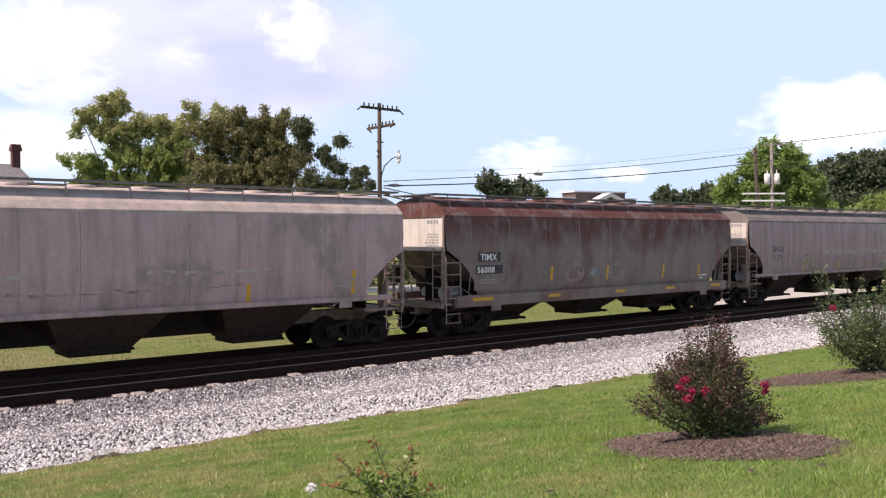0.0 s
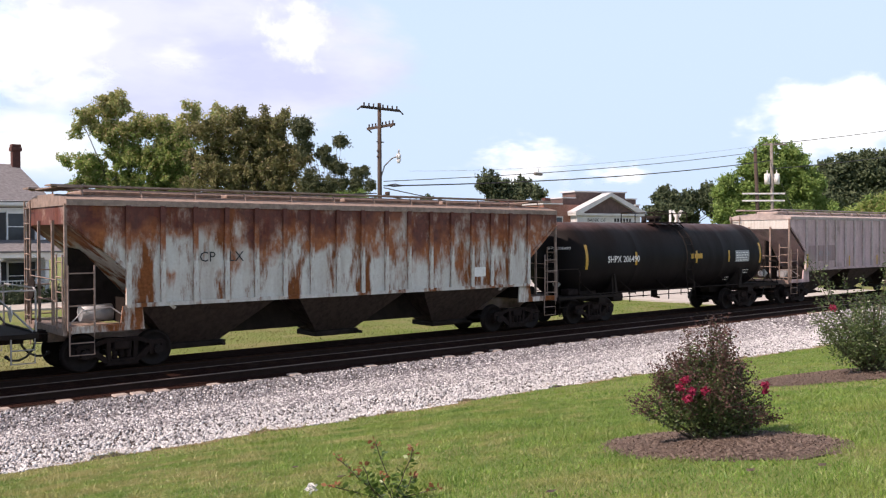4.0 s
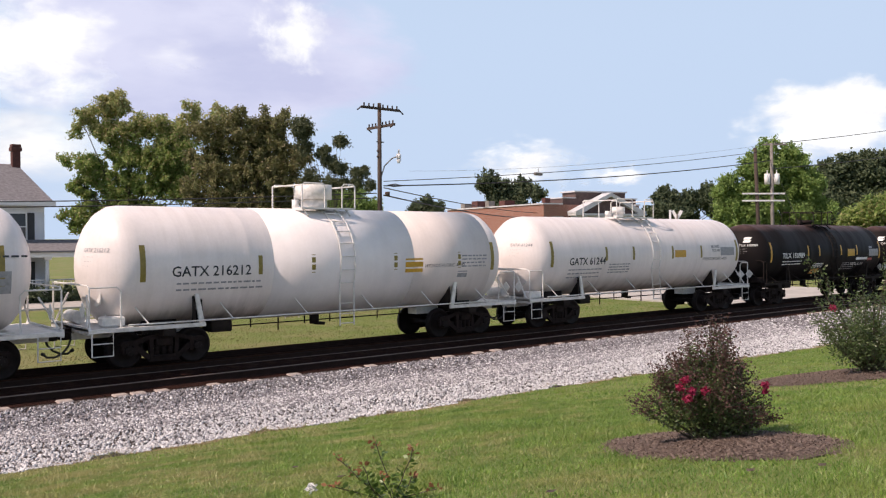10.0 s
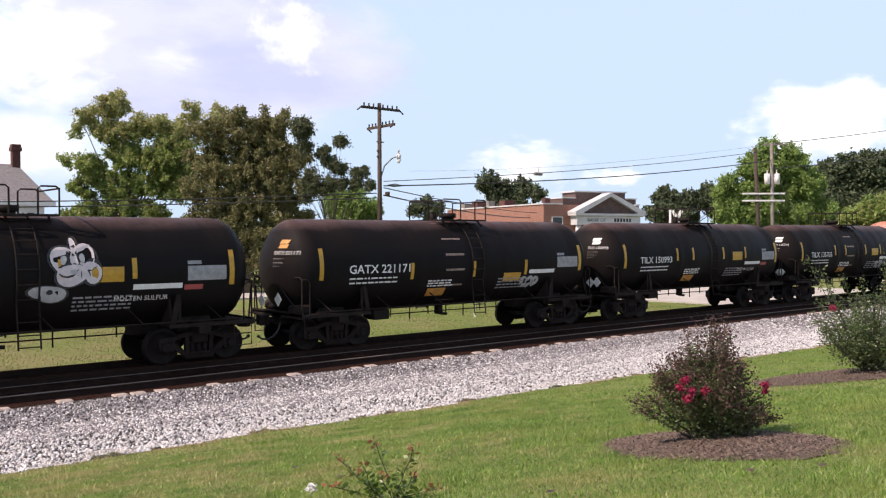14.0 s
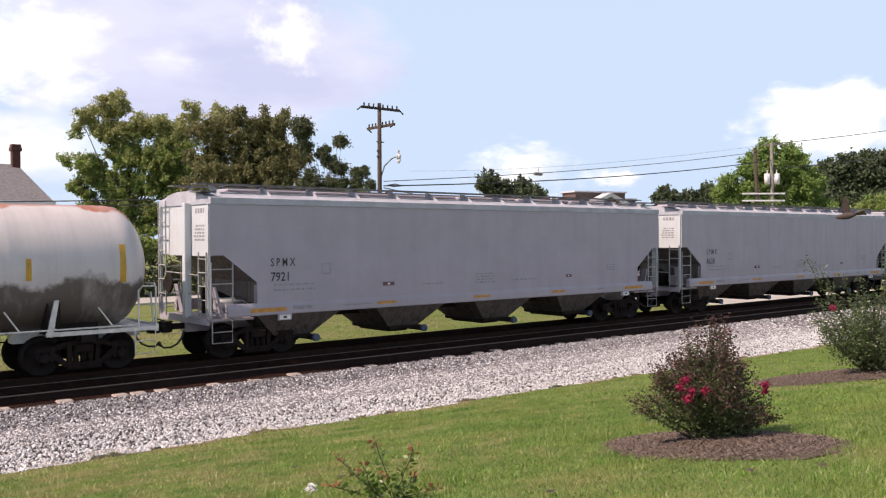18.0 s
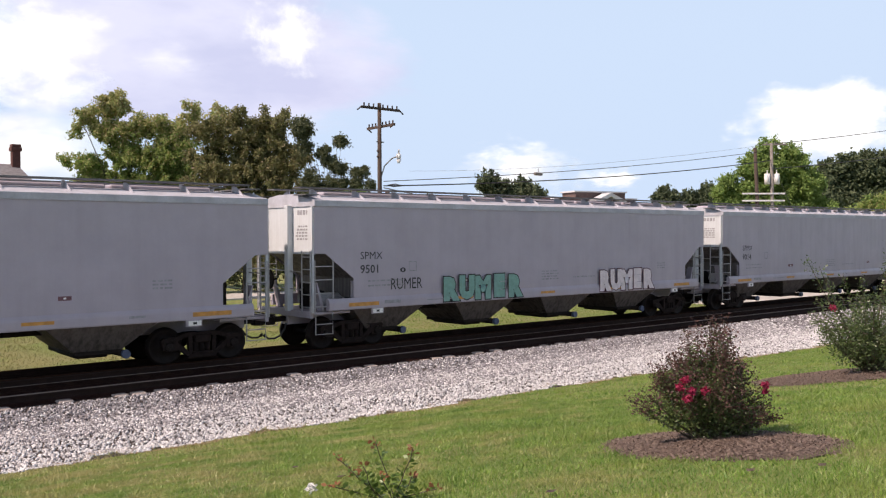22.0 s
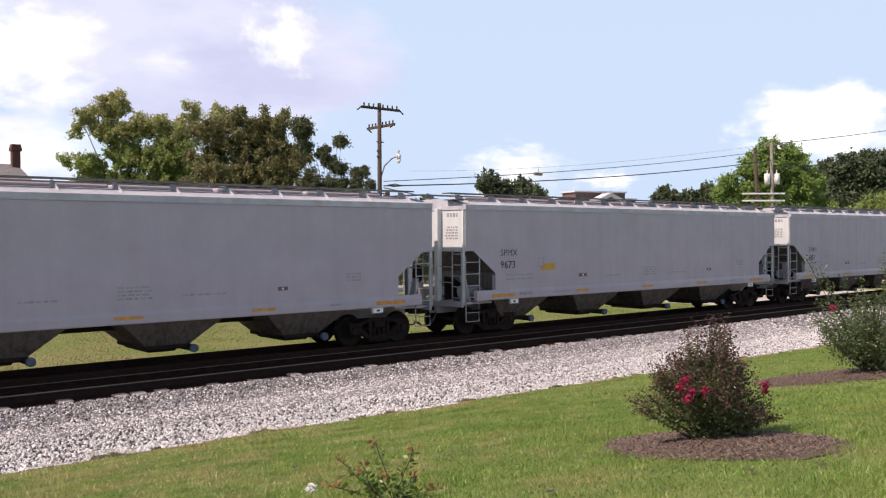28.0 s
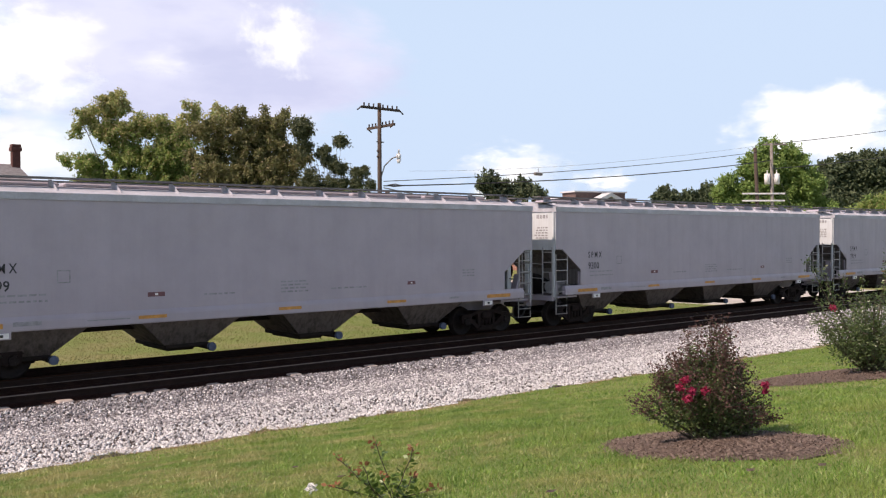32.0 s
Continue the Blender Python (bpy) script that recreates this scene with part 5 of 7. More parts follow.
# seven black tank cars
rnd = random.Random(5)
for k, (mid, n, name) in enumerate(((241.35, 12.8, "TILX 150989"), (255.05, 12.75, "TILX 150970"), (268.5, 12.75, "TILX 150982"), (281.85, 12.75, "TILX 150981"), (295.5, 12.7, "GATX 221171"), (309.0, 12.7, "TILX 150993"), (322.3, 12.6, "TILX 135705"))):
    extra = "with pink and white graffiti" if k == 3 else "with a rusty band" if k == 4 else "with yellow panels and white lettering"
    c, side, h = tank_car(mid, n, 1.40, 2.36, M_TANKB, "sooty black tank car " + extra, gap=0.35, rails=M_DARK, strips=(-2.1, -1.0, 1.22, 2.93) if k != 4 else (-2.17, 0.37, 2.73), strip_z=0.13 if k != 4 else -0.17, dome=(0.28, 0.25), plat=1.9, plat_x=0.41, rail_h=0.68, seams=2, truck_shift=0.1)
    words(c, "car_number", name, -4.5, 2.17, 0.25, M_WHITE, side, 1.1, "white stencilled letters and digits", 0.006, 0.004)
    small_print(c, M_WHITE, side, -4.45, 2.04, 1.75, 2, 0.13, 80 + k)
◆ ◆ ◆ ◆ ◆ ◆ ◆
Using the listing above, pull out all lines that hold the word "with".

Continue the Blender Python (bpy) script that recreates this scene with part 5 of 7. More parts follow.
    extra = "with pink and white graffiti" if k == 3 else "with a rusty band" if k == 4 else "with yellow panels and white lettering"